── SUPPLIED INFORMATION

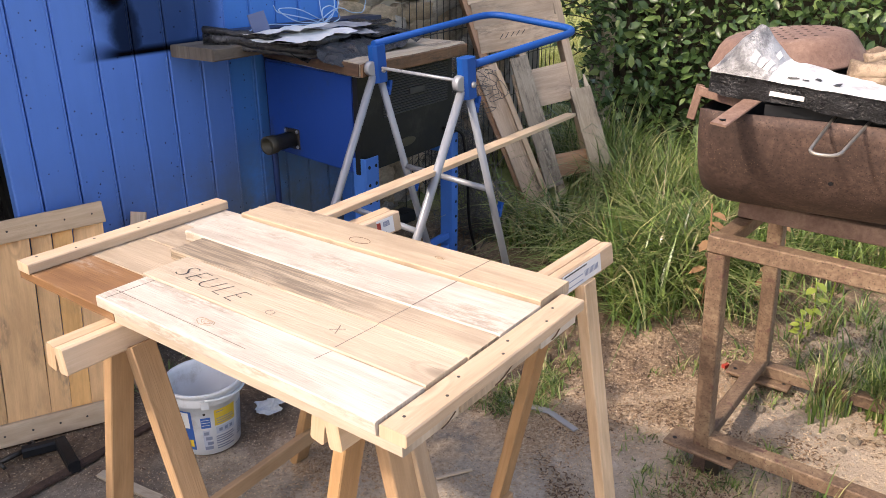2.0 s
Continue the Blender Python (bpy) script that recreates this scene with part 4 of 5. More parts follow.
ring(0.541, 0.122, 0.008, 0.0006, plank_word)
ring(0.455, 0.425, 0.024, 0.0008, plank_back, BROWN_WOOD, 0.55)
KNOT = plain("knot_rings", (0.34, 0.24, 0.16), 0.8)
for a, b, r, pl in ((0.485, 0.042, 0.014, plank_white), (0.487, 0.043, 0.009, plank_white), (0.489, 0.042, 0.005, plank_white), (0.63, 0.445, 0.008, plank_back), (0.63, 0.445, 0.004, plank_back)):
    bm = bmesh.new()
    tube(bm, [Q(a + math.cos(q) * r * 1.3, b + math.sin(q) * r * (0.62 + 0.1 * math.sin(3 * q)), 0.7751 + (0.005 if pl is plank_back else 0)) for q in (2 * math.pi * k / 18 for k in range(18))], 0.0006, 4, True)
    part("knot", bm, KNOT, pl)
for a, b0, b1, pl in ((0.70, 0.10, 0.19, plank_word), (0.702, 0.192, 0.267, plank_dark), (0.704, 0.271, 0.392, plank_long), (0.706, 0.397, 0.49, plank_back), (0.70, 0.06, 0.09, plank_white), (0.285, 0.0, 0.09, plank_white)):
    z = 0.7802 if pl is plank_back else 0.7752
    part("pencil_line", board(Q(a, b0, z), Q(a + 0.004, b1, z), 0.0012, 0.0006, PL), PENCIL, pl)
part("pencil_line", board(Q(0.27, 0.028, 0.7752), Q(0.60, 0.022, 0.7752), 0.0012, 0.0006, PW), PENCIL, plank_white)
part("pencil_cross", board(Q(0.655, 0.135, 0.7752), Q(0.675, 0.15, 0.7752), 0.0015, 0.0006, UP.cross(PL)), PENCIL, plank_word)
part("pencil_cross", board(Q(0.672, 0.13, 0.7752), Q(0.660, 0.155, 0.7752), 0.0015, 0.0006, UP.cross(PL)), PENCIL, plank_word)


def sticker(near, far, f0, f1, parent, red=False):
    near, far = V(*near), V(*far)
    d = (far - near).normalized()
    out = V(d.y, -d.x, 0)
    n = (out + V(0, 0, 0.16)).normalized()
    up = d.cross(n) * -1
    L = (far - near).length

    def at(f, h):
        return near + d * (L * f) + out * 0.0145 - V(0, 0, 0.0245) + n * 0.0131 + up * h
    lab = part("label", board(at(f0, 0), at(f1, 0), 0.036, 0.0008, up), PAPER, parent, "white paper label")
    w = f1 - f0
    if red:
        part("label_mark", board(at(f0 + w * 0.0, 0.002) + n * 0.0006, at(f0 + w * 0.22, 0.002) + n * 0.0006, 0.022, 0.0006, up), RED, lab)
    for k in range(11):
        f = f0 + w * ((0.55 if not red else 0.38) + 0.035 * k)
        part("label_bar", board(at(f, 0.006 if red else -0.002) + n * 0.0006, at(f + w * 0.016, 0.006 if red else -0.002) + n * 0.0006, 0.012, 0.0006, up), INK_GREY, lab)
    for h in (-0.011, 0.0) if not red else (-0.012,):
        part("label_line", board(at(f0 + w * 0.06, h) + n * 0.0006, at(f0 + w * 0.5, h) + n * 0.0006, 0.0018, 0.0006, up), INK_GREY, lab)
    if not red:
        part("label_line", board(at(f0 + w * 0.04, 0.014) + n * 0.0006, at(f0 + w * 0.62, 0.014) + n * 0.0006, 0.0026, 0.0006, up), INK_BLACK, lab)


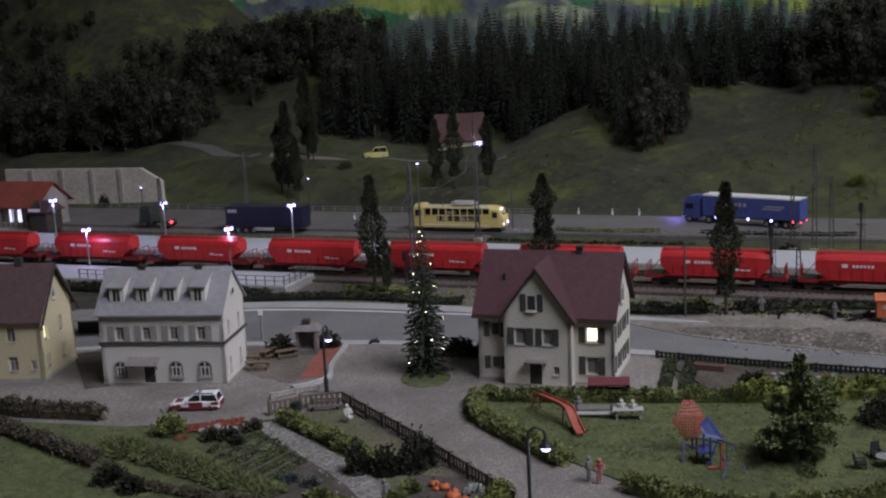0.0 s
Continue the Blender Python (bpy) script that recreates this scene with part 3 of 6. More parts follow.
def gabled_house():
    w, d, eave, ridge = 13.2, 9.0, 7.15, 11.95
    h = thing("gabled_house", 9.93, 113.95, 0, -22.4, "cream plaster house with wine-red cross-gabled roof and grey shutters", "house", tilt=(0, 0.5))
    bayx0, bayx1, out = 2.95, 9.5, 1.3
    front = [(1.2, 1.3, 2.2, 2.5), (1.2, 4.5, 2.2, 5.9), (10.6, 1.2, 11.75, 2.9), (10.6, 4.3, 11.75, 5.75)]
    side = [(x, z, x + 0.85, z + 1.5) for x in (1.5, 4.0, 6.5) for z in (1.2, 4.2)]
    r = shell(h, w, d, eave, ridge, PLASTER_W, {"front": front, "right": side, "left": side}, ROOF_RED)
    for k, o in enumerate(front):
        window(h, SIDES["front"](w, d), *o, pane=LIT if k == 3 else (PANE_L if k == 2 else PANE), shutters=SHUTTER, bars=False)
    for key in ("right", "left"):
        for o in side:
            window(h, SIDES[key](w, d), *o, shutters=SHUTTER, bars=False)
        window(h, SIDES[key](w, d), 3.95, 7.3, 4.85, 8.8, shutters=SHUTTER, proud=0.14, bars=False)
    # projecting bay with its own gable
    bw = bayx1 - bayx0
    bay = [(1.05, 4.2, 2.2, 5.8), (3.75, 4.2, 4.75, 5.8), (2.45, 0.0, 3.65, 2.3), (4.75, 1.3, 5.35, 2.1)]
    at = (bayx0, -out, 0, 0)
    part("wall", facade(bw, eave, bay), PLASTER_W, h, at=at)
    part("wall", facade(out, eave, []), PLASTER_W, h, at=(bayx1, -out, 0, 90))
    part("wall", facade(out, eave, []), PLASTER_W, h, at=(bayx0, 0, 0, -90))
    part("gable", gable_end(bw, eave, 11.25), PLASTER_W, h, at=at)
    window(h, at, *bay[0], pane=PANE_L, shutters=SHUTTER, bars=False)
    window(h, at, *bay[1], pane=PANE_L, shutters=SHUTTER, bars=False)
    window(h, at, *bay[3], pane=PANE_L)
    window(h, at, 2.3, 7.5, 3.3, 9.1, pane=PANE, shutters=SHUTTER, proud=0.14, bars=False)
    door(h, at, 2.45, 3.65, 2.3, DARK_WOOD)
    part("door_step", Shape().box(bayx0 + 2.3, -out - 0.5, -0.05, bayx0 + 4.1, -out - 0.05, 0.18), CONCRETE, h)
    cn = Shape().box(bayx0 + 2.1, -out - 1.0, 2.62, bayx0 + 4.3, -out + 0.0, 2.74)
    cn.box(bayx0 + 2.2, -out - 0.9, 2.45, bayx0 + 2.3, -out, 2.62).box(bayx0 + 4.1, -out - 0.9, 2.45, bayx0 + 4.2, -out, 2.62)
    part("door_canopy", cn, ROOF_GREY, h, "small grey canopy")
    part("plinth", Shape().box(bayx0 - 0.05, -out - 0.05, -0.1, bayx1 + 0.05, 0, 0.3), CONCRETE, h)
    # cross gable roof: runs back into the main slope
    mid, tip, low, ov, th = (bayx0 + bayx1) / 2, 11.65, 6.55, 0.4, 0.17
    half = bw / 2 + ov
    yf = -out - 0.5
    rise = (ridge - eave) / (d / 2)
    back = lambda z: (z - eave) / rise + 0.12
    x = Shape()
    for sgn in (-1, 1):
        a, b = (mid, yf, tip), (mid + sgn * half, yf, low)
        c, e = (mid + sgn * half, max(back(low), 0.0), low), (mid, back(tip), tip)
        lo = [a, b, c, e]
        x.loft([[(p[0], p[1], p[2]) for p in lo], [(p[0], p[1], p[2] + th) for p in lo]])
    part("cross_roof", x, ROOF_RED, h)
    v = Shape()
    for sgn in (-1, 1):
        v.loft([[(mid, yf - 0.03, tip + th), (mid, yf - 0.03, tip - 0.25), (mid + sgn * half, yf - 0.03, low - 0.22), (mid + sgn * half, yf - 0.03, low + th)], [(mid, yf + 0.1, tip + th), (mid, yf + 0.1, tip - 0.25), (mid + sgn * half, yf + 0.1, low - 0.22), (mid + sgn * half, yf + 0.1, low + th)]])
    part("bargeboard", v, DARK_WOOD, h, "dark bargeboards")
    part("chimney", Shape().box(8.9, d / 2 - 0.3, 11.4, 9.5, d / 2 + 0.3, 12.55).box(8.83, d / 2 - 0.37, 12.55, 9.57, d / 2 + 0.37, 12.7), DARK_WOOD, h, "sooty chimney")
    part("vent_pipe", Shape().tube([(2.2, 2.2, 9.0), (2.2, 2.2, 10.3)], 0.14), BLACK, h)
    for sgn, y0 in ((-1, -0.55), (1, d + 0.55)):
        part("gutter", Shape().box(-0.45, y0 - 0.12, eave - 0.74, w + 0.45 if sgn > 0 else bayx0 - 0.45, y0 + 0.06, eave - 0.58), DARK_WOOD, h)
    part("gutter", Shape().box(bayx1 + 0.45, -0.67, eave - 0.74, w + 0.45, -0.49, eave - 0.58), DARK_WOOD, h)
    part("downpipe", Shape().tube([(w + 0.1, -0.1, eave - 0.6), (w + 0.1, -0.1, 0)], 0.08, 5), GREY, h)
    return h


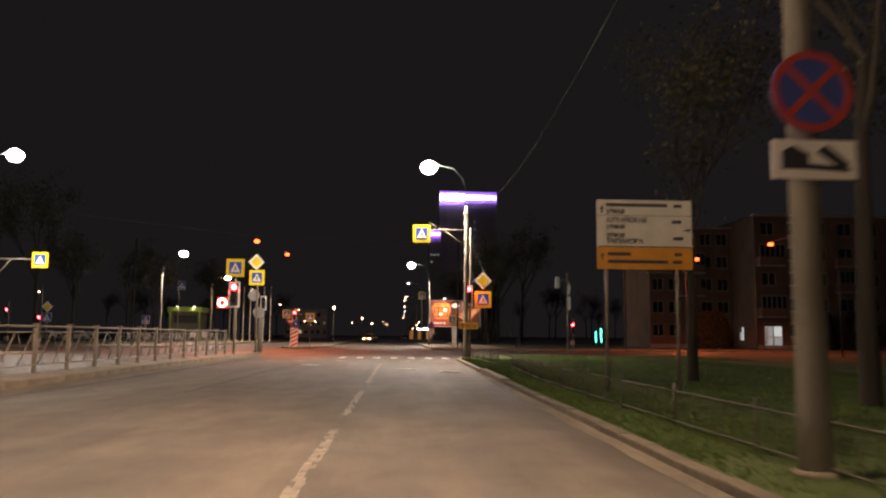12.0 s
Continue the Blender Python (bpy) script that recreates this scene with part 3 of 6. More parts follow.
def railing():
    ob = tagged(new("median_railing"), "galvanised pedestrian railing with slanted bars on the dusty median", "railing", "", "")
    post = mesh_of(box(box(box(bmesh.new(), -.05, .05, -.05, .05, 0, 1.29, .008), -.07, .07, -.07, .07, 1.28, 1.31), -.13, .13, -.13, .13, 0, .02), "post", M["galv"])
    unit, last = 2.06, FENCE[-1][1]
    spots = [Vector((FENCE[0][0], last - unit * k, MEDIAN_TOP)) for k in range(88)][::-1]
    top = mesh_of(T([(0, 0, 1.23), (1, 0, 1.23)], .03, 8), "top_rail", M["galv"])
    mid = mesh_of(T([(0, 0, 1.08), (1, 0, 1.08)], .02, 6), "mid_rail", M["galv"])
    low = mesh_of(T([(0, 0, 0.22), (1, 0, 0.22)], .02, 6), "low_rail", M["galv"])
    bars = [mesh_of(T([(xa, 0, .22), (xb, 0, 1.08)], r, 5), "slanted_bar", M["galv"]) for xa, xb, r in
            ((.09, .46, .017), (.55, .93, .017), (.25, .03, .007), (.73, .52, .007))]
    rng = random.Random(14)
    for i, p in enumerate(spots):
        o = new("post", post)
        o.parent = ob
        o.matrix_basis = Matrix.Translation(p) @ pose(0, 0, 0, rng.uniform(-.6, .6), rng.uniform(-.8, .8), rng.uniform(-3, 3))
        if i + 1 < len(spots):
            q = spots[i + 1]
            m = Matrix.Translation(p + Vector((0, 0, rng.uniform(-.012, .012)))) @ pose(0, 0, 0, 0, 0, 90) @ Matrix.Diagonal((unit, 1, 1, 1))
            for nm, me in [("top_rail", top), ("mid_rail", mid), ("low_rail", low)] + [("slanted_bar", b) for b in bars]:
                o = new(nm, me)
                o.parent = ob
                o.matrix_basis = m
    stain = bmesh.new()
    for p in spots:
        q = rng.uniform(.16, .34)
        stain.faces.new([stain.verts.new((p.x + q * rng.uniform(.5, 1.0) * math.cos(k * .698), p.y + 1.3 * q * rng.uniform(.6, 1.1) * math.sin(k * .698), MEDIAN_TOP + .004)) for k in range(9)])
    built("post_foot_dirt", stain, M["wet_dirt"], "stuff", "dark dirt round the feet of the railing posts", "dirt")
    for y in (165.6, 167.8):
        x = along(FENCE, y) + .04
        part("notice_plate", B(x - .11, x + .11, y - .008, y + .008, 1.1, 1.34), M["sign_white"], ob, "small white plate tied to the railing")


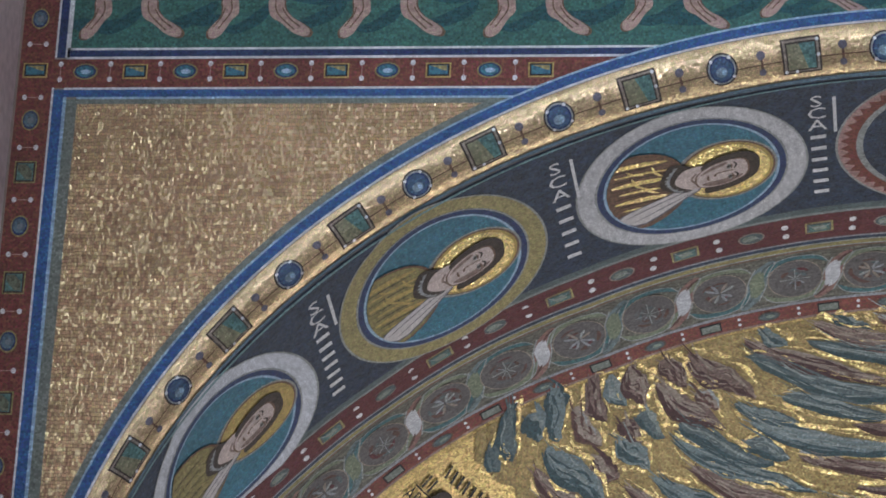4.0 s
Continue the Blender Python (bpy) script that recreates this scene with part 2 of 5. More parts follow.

────

▶ _TASK STATEMENT_: Above are the records; from them, give again exactly the lines from the one containing "4 of 5. More parts follow." to the one containing "L = (far - near).length", both lines included, and nothing more.

▶ _EXERCISE ANSWER_:
Continue the Blender Python (bpy) script that recreates this scene with part 4 of 5. More parts follow.
ring(0.541, 0.122, 0.008, 0.0006, plank_word)
ring(0.455, 0.425, 0.024, 0.0008, plank_back, BROWN_WOOD, 0.55)
KNOT = plain("knot_rings", (0.34, 0.24, 0.16), 0.8)
for a, b, r, pl in ((0.485, 0.042, 0.014, plank_white), (0.487, 0.043, 0.009, plank_white), (0.489, 0.042, 0.005, plank_white), (0.63, 0.445, 0.008, plank_back), (0.63, 0.445, 0.004, plank_back)):
    bm = bmesh.new()
    tube(bm, [Q(a + math.cos(q) * r * 1.3, b + math.sin(q) * r * (0.62 + 0.1 * math.sin(3 * q)), 0.7751 + (0.005 if pl is plank_back else 0)) for q in (2 * math.pi * k / 18 for k in range(18))], 0.0006, 4, True)
    part("knot", bm, KNOT, pl)
for a, b0, b1, pl in ((0.70, 0.10, 0.19, plank_word), (0.702, 0.192, 0.267, plank_dark), (0.704, 0.271, 0.392, plank_long), (0.706, 0.397, 0.49, plank_back), (0.70, 0.06, 0.09, plank_white), (0.285, 0.0, 0.09, plank_white)):
    z = 0.7802 if pl is plank_back else 0.7752
    part("pencil_line", board(Q(a, b0, z), Q(a + 0.004, b1, z), 0.0012, 0.0006, PL), PENCIL, pl)
part("pencil_line", board(Q(0.27, 0.028, 0.7752), Q(0.60, 0.022, 0.7752), 0.0012, 0.0006, PW), PENCIL, plank_white)
part("pencil_cross", board(Q(0.655, 0.135, 0.7752), Q(0.675, 0.15, 0.7752), 0.0015, 0.0006, UP.cross(PL)), PENCIL, plank_word)
part("pencil_cross", board(Q(0.672, 0.13, 0.7752), Q(0.660, 0.155, 0.7752), 0.0015, 0.0006, UP.cross(PL)), PENCIL, plank_word)


def sticker(near, far, f0, f1, parent, red=False):
    near, far = V(*near), V(*far)
    d = (far - near).normalized()
    out = V(d.y, -d.x, 0)
    n = (out + V(0, 0, 0.16)).normalized()
    up = d.cross(n) * -1
    L = (far - near).length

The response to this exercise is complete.